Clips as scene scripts
━━━━

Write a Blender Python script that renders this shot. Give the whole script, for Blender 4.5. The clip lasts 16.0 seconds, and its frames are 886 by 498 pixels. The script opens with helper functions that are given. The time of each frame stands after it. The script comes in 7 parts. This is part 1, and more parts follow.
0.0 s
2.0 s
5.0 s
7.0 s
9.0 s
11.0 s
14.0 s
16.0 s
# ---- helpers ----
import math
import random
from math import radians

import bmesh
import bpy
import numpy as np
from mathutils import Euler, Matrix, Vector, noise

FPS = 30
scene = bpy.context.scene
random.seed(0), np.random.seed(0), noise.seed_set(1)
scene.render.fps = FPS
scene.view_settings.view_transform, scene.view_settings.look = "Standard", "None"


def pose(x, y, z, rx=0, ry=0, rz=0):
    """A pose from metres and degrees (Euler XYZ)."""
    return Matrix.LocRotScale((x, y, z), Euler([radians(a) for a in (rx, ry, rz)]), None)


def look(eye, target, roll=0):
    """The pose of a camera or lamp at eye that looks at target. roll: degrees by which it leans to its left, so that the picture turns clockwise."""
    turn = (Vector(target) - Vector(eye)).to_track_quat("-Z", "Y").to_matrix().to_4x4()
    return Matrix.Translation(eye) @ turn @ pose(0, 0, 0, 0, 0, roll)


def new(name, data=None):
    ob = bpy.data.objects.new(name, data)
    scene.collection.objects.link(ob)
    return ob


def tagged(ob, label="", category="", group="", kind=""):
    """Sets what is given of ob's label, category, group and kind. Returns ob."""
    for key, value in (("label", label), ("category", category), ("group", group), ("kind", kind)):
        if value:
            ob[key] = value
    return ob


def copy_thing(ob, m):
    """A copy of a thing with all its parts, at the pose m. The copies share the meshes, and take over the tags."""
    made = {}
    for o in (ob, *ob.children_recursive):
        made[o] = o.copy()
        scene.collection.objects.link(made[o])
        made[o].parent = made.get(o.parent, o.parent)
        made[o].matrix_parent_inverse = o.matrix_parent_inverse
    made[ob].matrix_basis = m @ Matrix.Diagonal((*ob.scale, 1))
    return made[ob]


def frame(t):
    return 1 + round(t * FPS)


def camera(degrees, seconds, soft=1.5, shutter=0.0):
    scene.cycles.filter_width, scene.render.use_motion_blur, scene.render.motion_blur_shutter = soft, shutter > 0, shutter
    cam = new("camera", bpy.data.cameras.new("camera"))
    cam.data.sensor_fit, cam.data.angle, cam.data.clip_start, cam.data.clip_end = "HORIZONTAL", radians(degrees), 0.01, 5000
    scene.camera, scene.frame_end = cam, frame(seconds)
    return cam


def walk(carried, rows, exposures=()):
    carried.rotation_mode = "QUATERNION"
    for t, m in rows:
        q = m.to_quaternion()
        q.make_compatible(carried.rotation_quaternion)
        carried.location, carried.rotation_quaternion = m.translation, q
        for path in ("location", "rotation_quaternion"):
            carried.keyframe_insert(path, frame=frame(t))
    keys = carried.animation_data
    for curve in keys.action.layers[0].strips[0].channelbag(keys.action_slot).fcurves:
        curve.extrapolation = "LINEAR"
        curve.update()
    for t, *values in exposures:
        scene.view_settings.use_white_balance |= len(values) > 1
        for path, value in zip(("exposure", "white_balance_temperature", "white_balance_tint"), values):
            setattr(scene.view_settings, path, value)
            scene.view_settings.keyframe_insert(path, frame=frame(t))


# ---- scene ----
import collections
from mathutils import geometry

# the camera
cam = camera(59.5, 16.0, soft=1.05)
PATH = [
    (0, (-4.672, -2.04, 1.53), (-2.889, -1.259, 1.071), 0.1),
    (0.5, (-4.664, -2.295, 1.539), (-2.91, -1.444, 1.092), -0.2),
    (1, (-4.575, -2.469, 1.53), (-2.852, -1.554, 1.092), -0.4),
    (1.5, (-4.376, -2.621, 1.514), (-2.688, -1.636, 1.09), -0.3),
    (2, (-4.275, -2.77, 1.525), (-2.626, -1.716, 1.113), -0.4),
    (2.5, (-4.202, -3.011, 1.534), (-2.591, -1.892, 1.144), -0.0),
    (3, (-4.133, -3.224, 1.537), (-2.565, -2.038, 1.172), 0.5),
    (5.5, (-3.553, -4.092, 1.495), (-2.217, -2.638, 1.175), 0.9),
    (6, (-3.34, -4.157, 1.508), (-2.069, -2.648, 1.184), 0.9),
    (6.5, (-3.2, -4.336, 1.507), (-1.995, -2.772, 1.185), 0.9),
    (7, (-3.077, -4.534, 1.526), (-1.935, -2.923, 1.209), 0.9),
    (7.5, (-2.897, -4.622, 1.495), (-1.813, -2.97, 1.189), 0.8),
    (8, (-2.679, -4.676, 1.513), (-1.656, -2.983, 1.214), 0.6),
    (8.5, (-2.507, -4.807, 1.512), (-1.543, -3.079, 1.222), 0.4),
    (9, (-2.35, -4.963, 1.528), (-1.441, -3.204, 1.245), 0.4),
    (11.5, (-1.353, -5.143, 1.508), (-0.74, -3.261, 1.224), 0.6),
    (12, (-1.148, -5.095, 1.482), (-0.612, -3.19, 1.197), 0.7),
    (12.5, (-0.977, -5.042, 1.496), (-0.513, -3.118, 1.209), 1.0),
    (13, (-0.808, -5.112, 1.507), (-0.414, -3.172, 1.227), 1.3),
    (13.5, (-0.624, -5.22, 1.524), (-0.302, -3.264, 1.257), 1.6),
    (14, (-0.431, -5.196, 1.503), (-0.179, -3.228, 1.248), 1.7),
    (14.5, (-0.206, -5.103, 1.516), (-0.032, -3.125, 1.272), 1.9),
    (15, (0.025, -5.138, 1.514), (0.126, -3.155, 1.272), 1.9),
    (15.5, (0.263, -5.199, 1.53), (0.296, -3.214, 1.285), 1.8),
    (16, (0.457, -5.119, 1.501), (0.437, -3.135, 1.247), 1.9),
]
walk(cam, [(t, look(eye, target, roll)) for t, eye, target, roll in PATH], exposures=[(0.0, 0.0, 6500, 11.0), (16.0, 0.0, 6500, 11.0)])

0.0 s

━━━━

◆ DIRECTION:
All of the entries above must be quoted exactly.

◆ SOLUTION FOR THIS TASK:
Write a Blender Python script that renders this shot. Give the whole script, for Blender 4.5. The clip lasts 16.0 seconds, and its frames are 886 by 498 pixels. The script opens with helper functions that are given. The time of each frame stands after it. The script comes in 7 parts. This is part 1, and more parts follow.
0.0 s
2.0 s
5.0 s
7.0 s
9.0 s
11.0 s
14.0 s
16.0 s
# ---- helpers ----
import math
import random
from math import radians

import bmesh
import bpy
import numpy as np
from mathutils import Euler, Matrix, Vector, noise

FPS = 30
scene = bpy.context.scene
random.seed(0), np.random.seed(0), noise.seed_set(1)
scene.render.fps = FPS
scene.view_settings.view_transform, scene.view_settings.look = "Standard", "None"


def pose(x, y, z, rx=0, ry=0, rz=0):
    """A pose from metres and degrees (Euler XYZ)."""
    return Matrix.LocRotScale((x, y, z), Euler([radians(a) for a in (rx, ry, rz)]), None)


def look(eye, target, roll=0):
    """The pose of a camera or lamp at eye that looks at target. roll: degrees by which it leans to its left, so that the picture turns clockwise."""
    turn = (Vector(target) - Vector(eye)).to_track_quat("-Z", "Y").to_matrix().to_4x4()
    return Matrix.Translation(eye) @ turn @ pose(0, 0, 0, 0, 0, roll)


def new(name, data=None):
    ob = bpy.data.objects.new(name, data)
    scene.collection.objects.link(ob)
    return ob


def tagged(ob, label="", category="", group="", kind=""):
    """Sets what is given of ob's label, category, group and kind. Returns ob."""
    for key, value in (("label", label), ("category", category), ("group", group), ("kind", kind)):
        if value:
            ob[key] = value
    return ob


def copy_thing(ob, m):
    """A copy of a thing with all its parts, at the pose m. The copies share the meshes, and take over the tags."""
    made = {}
    for o in (ob, *ob.children_recursive):
        made[o] = o.copy()
        scene.collection.objects.link(made[o])
        made[o].parent = made.get(o.parent, o.parent)
        made[o].matrix_parent_inverse = o.matrix_parent_inverse
    made[ob].matrix_basis = m @ Matrix.Diagonal((*ob.scale, 1))
    return made[ob]


def frame(t):
    return 1 + round(t * FPS)


def camera(degrees, seconds, soft=1.5, shutter=0.0):
    scene.cycles.filter_width, scene.render.use_motion_blur, scene.render.motion_blur_shutter = soft, shutter > 0, shutter
    cam = new("camera", bpy.data.cameras.new("camera"))
    cam.data.sensor_fit, cam.data.angle, cam.data.clip_start, cam.data.clip_end = "HORIZONTAL", radians(degrees), 0.01, 5000
    scene.camera, scene.frame_end = cam, frame(seconds)
    return cam


def walk(carried, rows, exposures=()):
    carried.rotation_mode = "QUATERNION"
    for t, m in rows:
        q = m.to_quaternion()
        q.make_compatible(carried.rotation_quaternion)
        carried.location, carried.rotation_quaternion = m.translation, q
        for path in ("location", "rotation_quaternion"):
            carried.keyframe_insert(path, frame=frame(t))
    keys = carried.animation_data
    for curve in keys.action.layers[0].strips[0].channelbag(keys.action_slot).fcurves:
        curve.extrapolation = "LINEAR"
        curve.update()
    for t, *values in exposures:
        scene.view_settings.use_white_balance |= len(values) > 1
        for path, value in zip(("exposure", "white_balance_temperature", "white_balance_tint"), values):
            setattr(scene.view_settings, path, value)
            scene.view_settings.keyframe_insert(path, frame=frame(t))


# ---- scene ----
import collections
from mathutils import geometry

# the camera
cam = camera(59.5, 16.0, soft=1.05)
PATH = [
    (0, (-4.672, -2.04, 1.53), (-2.889, -1.259, 1.071), 0.1),
    (0.5, (-4.664, -2.295, 1.539), (-2.91, -1.444, 1.092), -0.2),
    (1, (-4.575, -2.469, 1.53), (-2.852, -1.554, 1.092), -0.4),
    (1.5, (-4.376, -2.621, 1.514), (-2.688, -1.636, 1.09), -0.3),
    (2, (-4.275, -2.77, 1.525), (-2.626, -1.716, 1.113), -0.4),
    (2.5, (-4.202, -3.011, 1.534), (-2.591, -1.892, 1.144), -0.0),
    (3, (-4.133, -3.224, 1.537), (-2.565, -2.038, 1.172), 0.5),
    (5.5, (-3.553, -4.092, 1.495), (-2.217, -2.638, 1.175), 0.9),
    (6, (-3.34, -4.157, 1.508), (-2.069, -2.648, 1.184), 0.9),
    (6.5, (-3.2, -4.336, 1.507), (-1.995, -2.772, 1.185), 0.9),
    (7, (-3.077, -4.534, 1.526), (-1.935, -2.923, 1.209), 0.9),
    (7.5, (-2.897, -4.622, 1.495), (-1.813, -2.97, 1.189), 0.8),
    (8, (-2.679, -4.676, 1.513), (-1.656, -2.983, 1.214), 0.6),
    (8.5, (-2.507, -4.807, 1.512), (-1.543, -3.079, 1.222), 0.4),
    (9, (-2.35, -4.963, 1.528), (-1.441, -3.204, 1.245), 0.4),
    (11.5, (-1.353, -5.143, 1.508), (-0.74, -3.261, 1.224), 0.6),
    (12, (-1.148, -5.095, 1.482), (-0.612, -3.19, 1.197), 0.7),
    (12.5, (-0.977, -5.042, 1.496), (-0.513, -3.118, 1.209), 1.0),
    (13, (-0.808, -5.112, 1.507), (-0.414, -3.172, 1.227), 1.3),
    (13.5, (-0.624, -5.22, 1.524), (-0.302, -3.264, 1.257), 1.6),
    (14, (-0.431, -5.196, 1.503), (-0.179, -3.228, 1.248), 1.7),
    (14.5, (-0.206, -5.103, 1.516), (-0.032, -3.125, 1.272), 1.9),
    (15, (0.025, -5.138, 1.514), (0.126, -3.155, 1.272), 1.9),
    (15.5, (0.263, -5.199, 1.53), (0.296, -3.214, 1.285), 1.8),
    (16, (0.457, -5.119, 1.501), (0.437, -3.135, 1.247), 1.9),
]
walk(cam, [(t, look(eye, target, roll)) for t, eye, target, roll in PATH], exposures=[(0.0, 0.0, 6500, 11.0), (16.0, 0.0, 6500, 11.0)])

0.0 s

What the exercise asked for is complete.